- Work required:
Copy exactly the lines from the start of the material through the line with "turn = (Vector(target)". Pictures stay out of the copy.

- Supplied information:
+-------+
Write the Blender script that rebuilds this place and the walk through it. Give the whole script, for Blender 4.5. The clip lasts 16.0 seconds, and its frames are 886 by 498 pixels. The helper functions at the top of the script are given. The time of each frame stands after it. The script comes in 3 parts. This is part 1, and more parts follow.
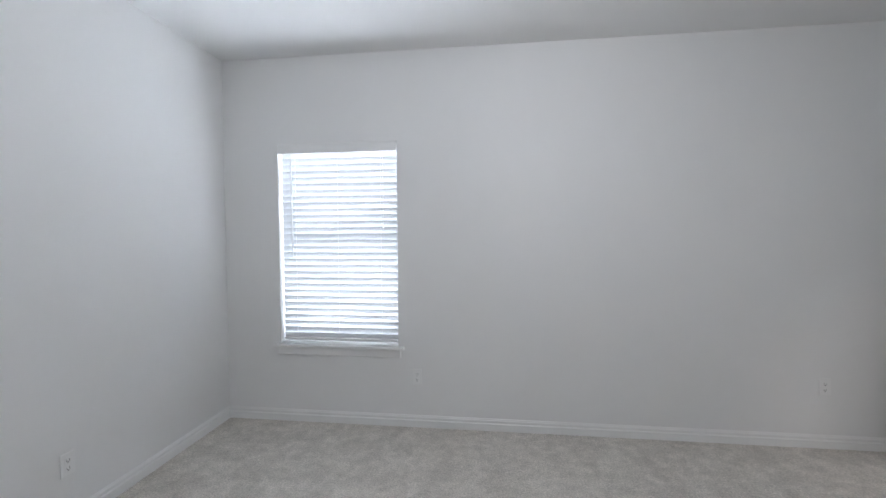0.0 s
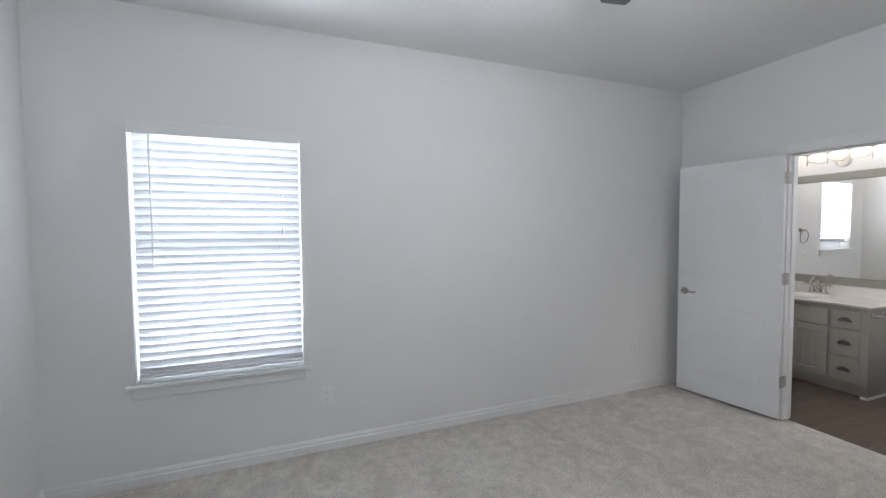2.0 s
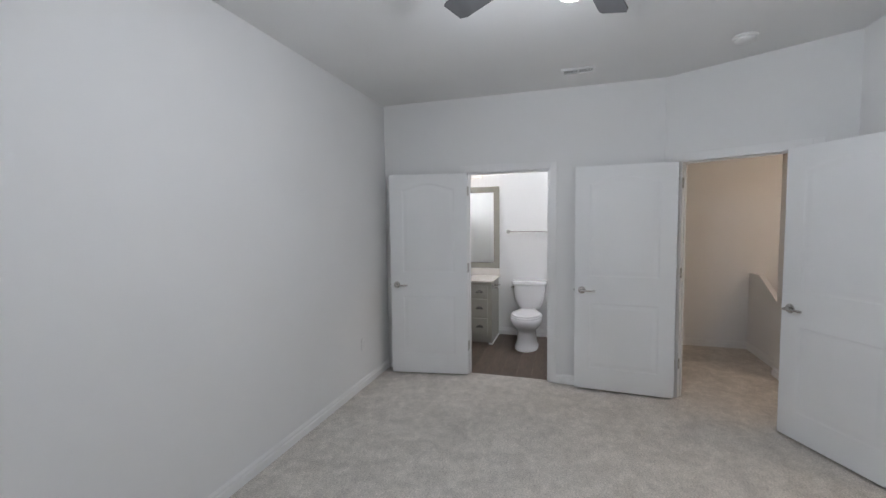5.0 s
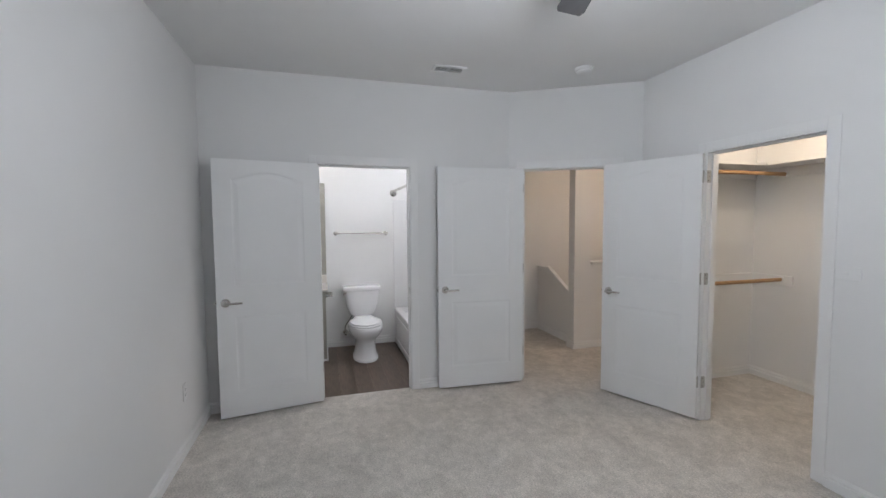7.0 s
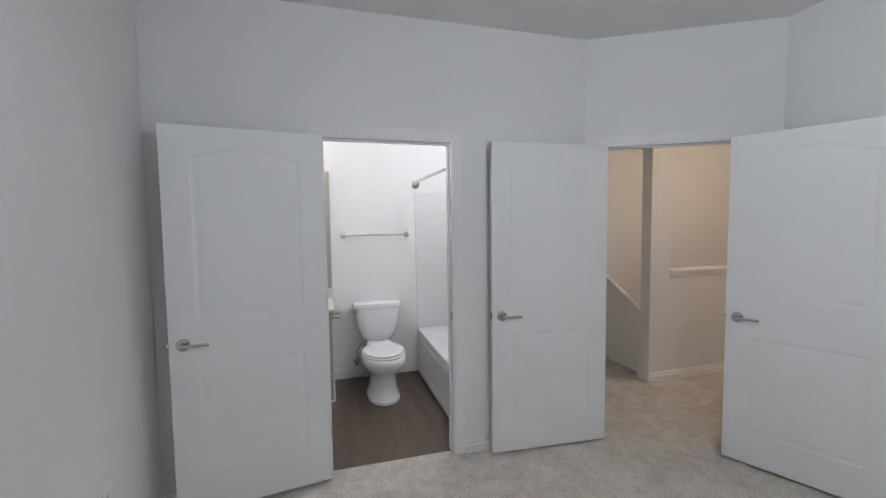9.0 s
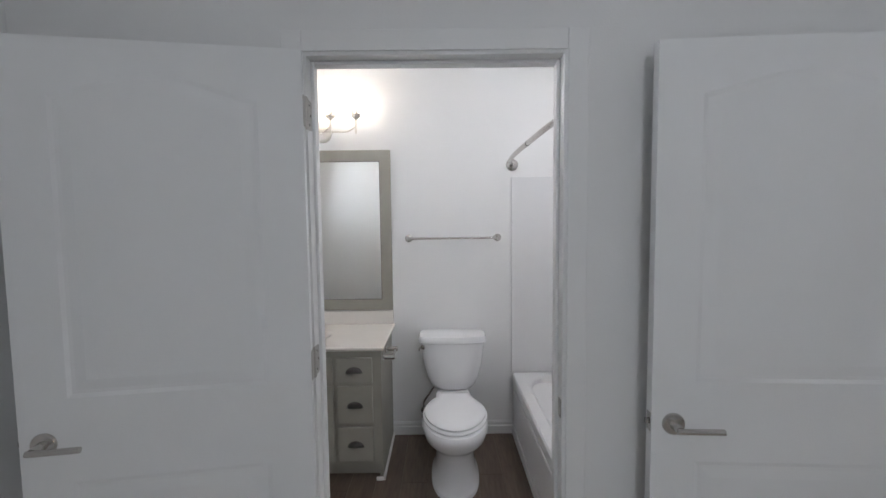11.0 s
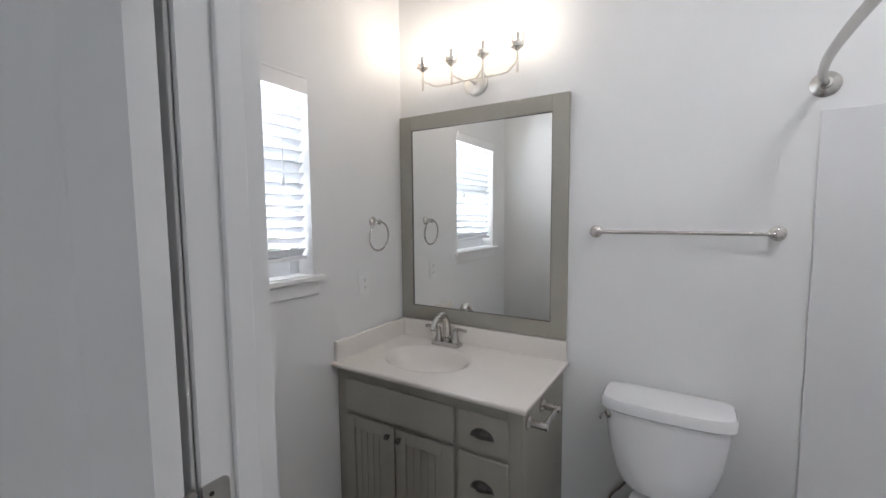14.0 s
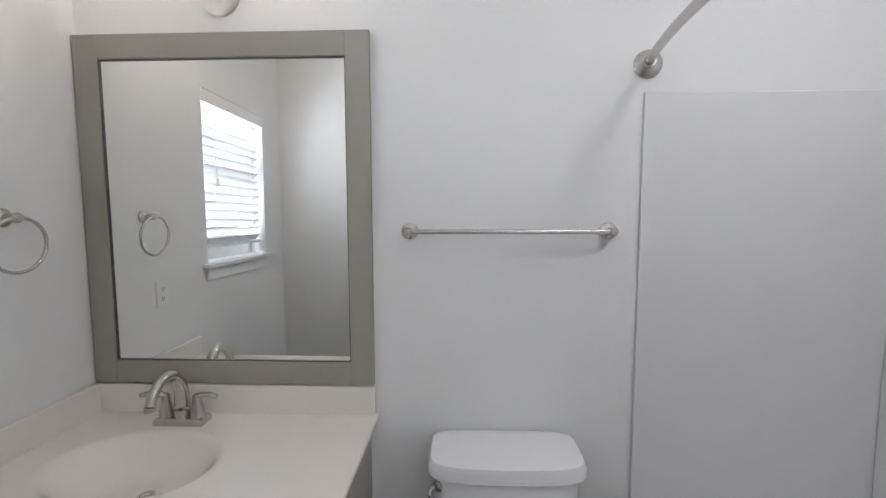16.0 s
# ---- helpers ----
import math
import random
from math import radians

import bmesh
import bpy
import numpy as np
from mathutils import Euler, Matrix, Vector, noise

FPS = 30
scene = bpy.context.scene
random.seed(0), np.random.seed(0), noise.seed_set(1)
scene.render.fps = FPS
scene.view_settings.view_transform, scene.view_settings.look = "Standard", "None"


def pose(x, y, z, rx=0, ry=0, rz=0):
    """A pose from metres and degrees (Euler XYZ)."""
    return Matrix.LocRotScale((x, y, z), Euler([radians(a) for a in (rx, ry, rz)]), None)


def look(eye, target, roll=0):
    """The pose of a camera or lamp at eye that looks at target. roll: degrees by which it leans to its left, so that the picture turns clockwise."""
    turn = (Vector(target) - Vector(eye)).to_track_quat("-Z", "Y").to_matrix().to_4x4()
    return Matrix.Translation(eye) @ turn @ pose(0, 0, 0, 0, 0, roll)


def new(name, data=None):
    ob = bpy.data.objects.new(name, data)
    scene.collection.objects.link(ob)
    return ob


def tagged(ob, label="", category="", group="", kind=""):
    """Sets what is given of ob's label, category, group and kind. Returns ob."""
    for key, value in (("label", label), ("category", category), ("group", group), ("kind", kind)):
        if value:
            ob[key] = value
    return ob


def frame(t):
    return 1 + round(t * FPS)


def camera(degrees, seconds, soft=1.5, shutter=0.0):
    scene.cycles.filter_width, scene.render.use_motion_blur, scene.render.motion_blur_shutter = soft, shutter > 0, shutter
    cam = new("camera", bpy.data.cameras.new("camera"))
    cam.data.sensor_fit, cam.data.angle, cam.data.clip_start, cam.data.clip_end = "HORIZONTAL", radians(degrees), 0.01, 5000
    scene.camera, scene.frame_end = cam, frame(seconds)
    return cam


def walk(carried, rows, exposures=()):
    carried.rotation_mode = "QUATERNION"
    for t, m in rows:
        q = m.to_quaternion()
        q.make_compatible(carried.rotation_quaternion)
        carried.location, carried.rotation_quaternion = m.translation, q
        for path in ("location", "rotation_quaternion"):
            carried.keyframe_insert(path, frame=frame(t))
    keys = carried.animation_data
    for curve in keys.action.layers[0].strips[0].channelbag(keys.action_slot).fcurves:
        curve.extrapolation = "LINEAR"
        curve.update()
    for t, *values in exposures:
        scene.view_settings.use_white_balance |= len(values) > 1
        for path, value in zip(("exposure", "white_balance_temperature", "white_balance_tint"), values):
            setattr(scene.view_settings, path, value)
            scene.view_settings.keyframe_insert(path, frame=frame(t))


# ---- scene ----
cam = camera(94.4, 16.0)
PATH = [
    (0, (0.586, 0.335, 1.432), (0.343, 2.319, 1.36), -0.3),
    (0.5, (0.327, 0.378, 1.451), (0.371, 2.376, 1.374), -0.1),
    (1, (0.131, 0.376, 1.468), (0.389, 2.357, 1.382), -0.3),
    (1.5, (-0.08, 0.384, 1.484), (0.396, 2.324, 1.389), -0.2),
    (2, (-0.236, 0.47, 1.477), (0.495, 2.329, 1.39), -0.4),
    (2.5, (-0.434, 0.653, 1.495), (0.588, 2.37, 1.405), -0.5),
    (3, (-0.537, 0.785, 1.491), (0.732, 2.328, 1.392), -0.6),
    (3.5, (-0.632, 0.957, 1.533), (0.862, 2.283, 1.422), -0.6),
    (4, (-0.644, 1.134, 1.543), (1.036, 2.212, 1.423), -0.6),
    (4.5, (-0.643, 1.294, 1.544), (1.17, 2.131, 1.42), -0.6),
    (5, (-0.668, 1.443, 1.551), (1.24, 2.03, 1.422), -0.7),
    (5.2, (-0.654, 1.538, 1.561), (1.287, 2.003, 1.437), -0.9),
    (7.5, (-0.093, 2.503, 1.515), (1.788, 1.833, 1.395), -0.4),
    (8, (0.201, 2.549, 1.515), (2.075, 1.86, 1.396), -0.5),
    (8.5, (0.514, 2.48, 1.526), (2.401, 1.832, 1.389), -0.5),
    (9, (0.827, 2.407, 1.528), (2.746, 1.856, 1.401), -0.7),
    (9.5, (1.137, 2.35, 1.516), (3.091, 1.941, 1.393), -0.7),
    (11.8, (2.41, 1.879, 1.556), (4.391, 2.109, 1.408), -0.7),
    (12, (2.472, 1.863, 1.564), (4.443, 2.167, 1.41), -0.7),
    (12.5, (2.622, 1.752, 1.562), (4.534, 2.331, 1.408), -0.7),
    (13, (2.78, 1.718, 1.535), (4.605, 2.535, 1.378), -0.9),
    (13.5, (2.932, 1.768, 1.501), (4.672, 2.757, 1.353), -0.6),
    (14, (3.061, 1.873, 1.492), (4.763, 2.911, 1.329), -0.5),
    (14.5, (3.166, 1.96, 1.481), (4.88, 2.975, 1.309), -0.5),
    (15, (3.302, 2.054, 1.48), (5.13, 2.846, 1.303), -0.3),
    (15.5, (3.45, 2.098, 1.475), (5.388, 2.556, 1.289), -0.2),
    (16, (3.644, 2.084, 1.466), (5.636, 2.155, 1.303), -0.1),
]
EXPOSURES = [(0, 0.25, 6260, 12.4), (5, 0.22, 6260, 12.4), (8.5, 0.3, 6260, 12.4), (9.7, 0.1, 6260, 12.4), (11.8, -0.15, 6260, 12.4), (12.5, -0.15, 6260, 12.4), (13, -0.26, 6260, 12.4), (14, -0.22, 6260, 12.4), (15, -0.2, 6260, 12.4), (16, -0.22, 6260, 12.4)]
walk(cam, [(t, look(eye, target, roll)) for t, eye, target, roll in PATH], EXPOSURES)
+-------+
- Solution:
Write the Blender script that rebuilds this place and the walk through it. Give the whole script, for Blender 4.5. The clip lasts 16.0 seconds, and its frames are 886 by 498 pixels. The helper functions at the top of the script are given. The time of each frame stands after it. The script comes in 3 parts. This is part 1, and more parts follow.
0.0 s
2.0 s
5.0 s
7.0 s
9.0 s
11.0 s
14.0 s
16.0 s
# ---- helpers ----
import math
import random
from math import radians

import bmesh
import bpy
import numpy as np
from mathutils import Euler, Matrix, Vector, noise

FPS = 30
scene = bpy.context.scene
random.seed(0), np.random.seed(0), noise.seed_set(1)
scene.render.fps = FPS
scene.view_settings.view_transform, scene.view_settings.look = "Standard", "None"


def pose(x, y, z, rx=0, ry=0, rz=0):
    """A pose from metres and degrees (Euler XYZ)."""
    return Matrix.LocRotScale((x, y, z), Euler([radians(a) for a in (rx, ry, rz)]), None)


def look(eye, target, roll=0):
    """The pose of a camera or lamp at eye that looks at target. roll: degrees by which it leans to its left, so that the picture turns clockwise."""
    turn = (Vector(target) - Vector(eye)).to_track_quat("-Z", "Y").to_matrix().to_4x4()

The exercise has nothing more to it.